Jake O'Kane: Time's up for our 'rotten' politicians
When you compound the political difficulties across the water with our local problems, it's no wonder politicians are held in such low esteem. Just how low is hard to express without resorting to coarse language
“SOMETHING is rotten in the state of Denmark” has become one of Shakespeare’s most recognisable quotes and has been used for centuries to describe a nation suffering political problems due to any number of reasons.
Today, it has never been more relevant due to the current political impasse both in our Assembly and in the British Parliament.
I have no intention of attempting to unpick Brexit – there are much sharper political minds writing for this paper to do that.
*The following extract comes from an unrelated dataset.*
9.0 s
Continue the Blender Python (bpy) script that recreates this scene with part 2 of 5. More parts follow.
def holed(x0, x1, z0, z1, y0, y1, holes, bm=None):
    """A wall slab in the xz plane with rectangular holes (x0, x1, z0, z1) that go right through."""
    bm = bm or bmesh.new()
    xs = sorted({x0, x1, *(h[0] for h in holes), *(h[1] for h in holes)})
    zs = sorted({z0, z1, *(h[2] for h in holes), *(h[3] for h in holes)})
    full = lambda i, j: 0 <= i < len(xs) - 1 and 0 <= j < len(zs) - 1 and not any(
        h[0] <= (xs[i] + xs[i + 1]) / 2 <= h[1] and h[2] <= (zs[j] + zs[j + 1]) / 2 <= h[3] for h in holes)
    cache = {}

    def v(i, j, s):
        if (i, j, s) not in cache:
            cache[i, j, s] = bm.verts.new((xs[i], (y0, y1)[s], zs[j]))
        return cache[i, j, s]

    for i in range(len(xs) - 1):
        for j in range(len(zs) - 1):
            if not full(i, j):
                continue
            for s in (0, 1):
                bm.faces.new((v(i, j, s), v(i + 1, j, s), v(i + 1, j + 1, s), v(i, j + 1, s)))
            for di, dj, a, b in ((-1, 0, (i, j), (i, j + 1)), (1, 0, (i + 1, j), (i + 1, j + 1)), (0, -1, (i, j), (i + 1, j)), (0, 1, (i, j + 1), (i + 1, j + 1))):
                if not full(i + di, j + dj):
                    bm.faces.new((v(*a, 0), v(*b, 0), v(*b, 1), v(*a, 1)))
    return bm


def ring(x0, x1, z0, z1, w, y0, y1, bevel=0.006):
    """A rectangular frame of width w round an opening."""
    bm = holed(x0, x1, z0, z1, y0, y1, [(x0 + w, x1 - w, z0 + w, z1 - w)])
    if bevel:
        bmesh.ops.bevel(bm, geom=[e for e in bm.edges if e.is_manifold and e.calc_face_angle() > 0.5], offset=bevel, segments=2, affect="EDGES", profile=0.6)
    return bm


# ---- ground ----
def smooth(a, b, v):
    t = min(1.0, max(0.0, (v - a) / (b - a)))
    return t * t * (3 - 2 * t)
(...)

I speak as the ordinary man in the street who, whilst not au fait with all the intricacies of the Brexit negotiations, can recognise a disaster when he sees one.
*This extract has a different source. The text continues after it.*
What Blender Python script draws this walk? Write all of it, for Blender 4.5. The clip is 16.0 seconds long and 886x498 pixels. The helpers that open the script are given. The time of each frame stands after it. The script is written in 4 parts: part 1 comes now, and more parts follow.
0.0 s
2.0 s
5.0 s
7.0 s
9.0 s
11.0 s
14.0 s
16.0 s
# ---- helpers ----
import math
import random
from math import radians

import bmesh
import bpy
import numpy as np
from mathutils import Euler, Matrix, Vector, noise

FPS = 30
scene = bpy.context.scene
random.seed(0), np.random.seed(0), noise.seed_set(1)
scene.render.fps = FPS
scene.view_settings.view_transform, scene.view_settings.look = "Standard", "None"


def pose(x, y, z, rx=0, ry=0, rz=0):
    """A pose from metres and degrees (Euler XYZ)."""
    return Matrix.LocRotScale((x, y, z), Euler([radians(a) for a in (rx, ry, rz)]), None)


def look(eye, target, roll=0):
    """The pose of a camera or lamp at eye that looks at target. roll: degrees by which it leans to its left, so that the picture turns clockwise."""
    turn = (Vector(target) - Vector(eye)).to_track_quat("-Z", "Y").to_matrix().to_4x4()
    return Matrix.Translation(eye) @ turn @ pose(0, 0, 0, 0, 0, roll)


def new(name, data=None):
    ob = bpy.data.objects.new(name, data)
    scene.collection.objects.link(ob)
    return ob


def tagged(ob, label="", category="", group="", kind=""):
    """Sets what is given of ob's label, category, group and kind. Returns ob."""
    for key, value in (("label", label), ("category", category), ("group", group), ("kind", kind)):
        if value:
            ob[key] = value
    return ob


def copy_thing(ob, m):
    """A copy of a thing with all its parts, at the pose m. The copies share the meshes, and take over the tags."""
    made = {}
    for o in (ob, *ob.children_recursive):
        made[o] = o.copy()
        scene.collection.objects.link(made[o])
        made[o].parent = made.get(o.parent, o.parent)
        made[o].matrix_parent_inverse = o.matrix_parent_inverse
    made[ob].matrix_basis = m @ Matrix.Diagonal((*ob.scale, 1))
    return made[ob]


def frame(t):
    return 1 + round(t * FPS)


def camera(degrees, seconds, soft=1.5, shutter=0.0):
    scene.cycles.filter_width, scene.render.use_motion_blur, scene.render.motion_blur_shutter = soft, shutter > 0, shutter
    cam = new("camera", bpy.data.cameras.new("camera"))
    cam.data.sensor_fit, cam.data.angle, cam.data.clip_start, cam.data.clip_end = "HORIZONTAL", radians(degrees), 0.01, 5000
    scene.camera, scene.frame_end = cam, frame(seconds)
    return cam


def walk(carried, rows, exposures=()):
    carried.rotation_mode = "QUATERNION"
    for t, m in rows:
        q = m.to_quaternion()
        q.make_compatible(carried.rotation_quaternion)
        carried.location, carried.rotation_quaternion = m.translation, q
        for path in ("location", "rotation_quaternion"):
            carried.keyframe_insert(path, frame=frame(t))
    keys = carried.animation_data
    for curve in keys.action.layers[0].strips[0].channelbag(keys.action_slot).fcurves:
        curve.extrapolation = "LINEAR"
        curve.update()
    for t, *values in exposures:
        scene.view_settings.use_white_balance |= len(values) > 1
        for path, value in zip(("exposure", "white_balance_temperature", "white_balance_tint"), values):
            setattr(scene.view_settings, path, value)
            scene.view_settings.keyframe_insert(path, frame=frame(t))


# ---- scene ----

Like many of you – and the majority in the north – I voted to ‘remain’. I never for a second bought into the fear around immigration and definitely never believed that hundreds of millions of pounds would be given to the National Health Service if we left.
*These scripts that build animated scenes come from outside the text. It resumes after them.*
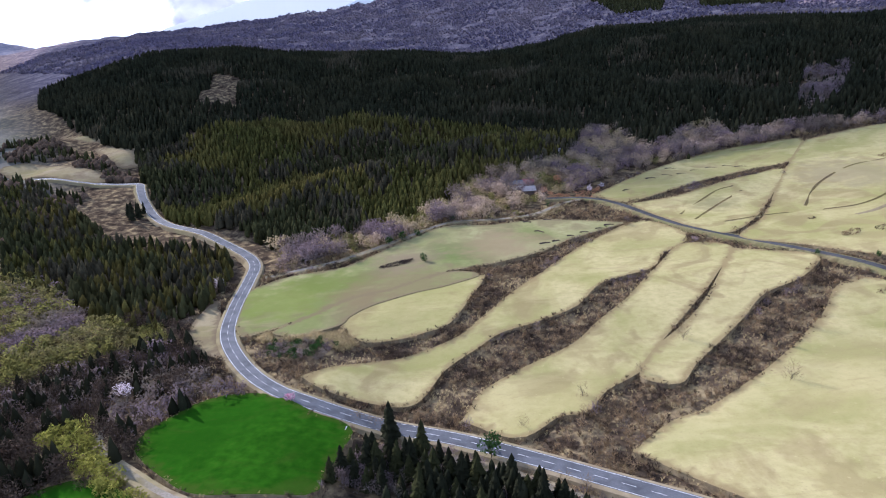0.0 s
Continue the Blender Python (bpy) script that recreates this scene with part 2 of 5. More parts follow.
# ---- materials ----
def material(name, dark, light, scale=1.0, rough=0.9, bump=0.0, patch=None, patch_scale=0.02, island=0.0, obj=0.0, stretch=(1, 1, 1), through_light=0.0, shine=0.0):
    """Two-scale procedural surface: fine grain from dark to light, and large patches towards a third colour."""
    m = bpy.data.materials.new(name)
    m.use_nodes = True
    n, l = m.node_tree.nodes, m.node_tree.links
    b = n["Principled BSDF"]
    b.inputs["Roughness"].default_value = rough
    b.inputs["Specular IOR Level"].default_value = shine
    co = n.new("ShaderNodeTexCoord")
    mp = n.new("ShaderNodeMapping")
    mp.inputs["Scale"].default_value = stretch
    l.new(co.outputs["Object"], mp.inputs[0])
    t = n.new("ShaderNodeTexNoise")
    t.inputs["Scale"].default_value, t.inputs["Detail"].default_value, t.inputs["Roughness"].default_value = scale, 6, 0.65
    l.new(mp.outputs[0], t.inputs["Vector"])
    r = n.new("ShaderNodeValToRGB")
    r.color_ramp.elements[0].position, r.color_ramp.elements[1].position = 0.3, 0.7
    r.color_ramp.elements[0].color, r.color_ramp.elements[1].color = (*dark, 1), (*light, 1)
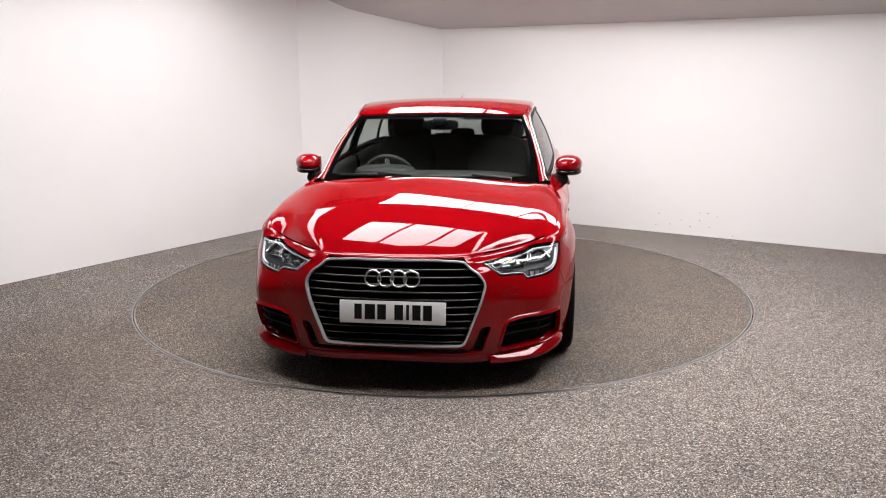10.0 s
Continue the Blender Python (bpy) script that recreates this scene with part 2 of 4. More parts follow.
def floor_with_hole():
    n = 180
    V, F = [], []
    for i in range(n):
        a = 2 * math.pi * i / n
        c, s = math.cos(a), math.sin(a)
        k = min(8.0 / max(abs(c), 1e-6), 9.5 / max(abs(s), 1e-6))
        for r in ((TABLE_R + 0.008), 3.2, k):
            V.append((r * c, r * s, 0.0))
        V.append(((TABLE_R + 0.008) * c, (TABLE_R + 0.008) * s, -0.05))
    for i in range(n):
        j = (i + 1) % n
        F += [(4 * i, 4 * i + 1, 4 * j + 1, 4 * j), (4 * i + 1, 4 * i + 2, 4 * j + 2, 4 * j + 1), (4 * i + 3, 4 * i, 4 * j, 4 * j + 3)]
    return tagged(obj("floor", V, F, CARPET, smooth=False), "grey speckled carpet floor round a sunk turntable", kind="structure")


floor = floor_with_hole()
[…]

My inherent cynicism for all things political served me well, as I’ve been proved right.
In the two years since the vote, we’ve learnt that the millions promised to the NHS aren’t coming and restrictions around immigration will cripple much of our agrifood industry which relies on EU workers.
In short, we were deceived and manipulated.
But what’s even more galling than the lies told around Brexit are the politicians who made unsubstantiated claims. I cannot remember a time when there’s been so many idiots in suits walking the corridors of Westminster – and that’s saying something.
I blame the English public school system which has burdened us with buffoons such as Boris Johnson and Jacob Rees Mogg, or as I call them, the Laurel and Hardy of British politics.
Every time I see them I expect Johnson to twirl his tie in exasperation and say to Mogg, “Well, this is another fine mess you’ve got us into”.
When you compound the political difficulties across the water with our local problems, it’s no wonder politicians are held in such low esteem. Just how low is hard to express without resorting to coarse language: I recently heard a sweet-looking old lady let out a mouthful of expletives which made me blush when the topic of her local MLA came up.
There was a time when a veneer of proficiency and professionalism could be attributed to those who entered politics. They were invariably male, wore grey suits with white shirts and sensible ties and hid any personality behind a serious countenance.
Conversely, politics today has become home for those who shout loudest, blame most and avoid personal responsibility for decisions taken.
The individual who best embodies all that is ‘rotten in Denmark’ is Ian Paisley. Having just completed a 30-day ban from the Commons for not declaring a luxury family holiday to Sri Lanka and then enduring the ignominy of being the first MP to face a recall vote, he is once again under investigation – this time for yet another luxury family holiday to the Maldives.
Paisley’s only qualification for public office came via the gift of his north Antrim seat from his late father. Like all children who inherit their position, he exhibits an arrogance and sense of entitlement that those of us who’ve had to work for our place in society find hard to stomach.
Paisley proves politics is too important to be left to politicians. It’s time for a paradigm shift in the way we choose those who rule over us.
There should be no place for dynastic politics in any healthy democracy; if Mr Paisley wants to stand, he should earn his position honestly by fighting for a seat other than his late father’s.
Likewise, open up the selection process beyond the usual tried-and-failed political parties. We need new blood and that means independents. Limit those who are elected to two terms, freeing politicians to make decision on merit without worrying about re-election. Return politics to its roots, when it was a practical form of public service rather than a lifetime career choice.
Imagine, a legislature filled with retirees, carpenters, builders, teachers, doctors and the unemployed. In short, ‘a government of the people, by the people, for the people’.
I know it’s a corny idea, but if enough ‘ordinary’ people began standing in elections, maybe we, the embarrassed majority, would have a reason to return to the ballot box.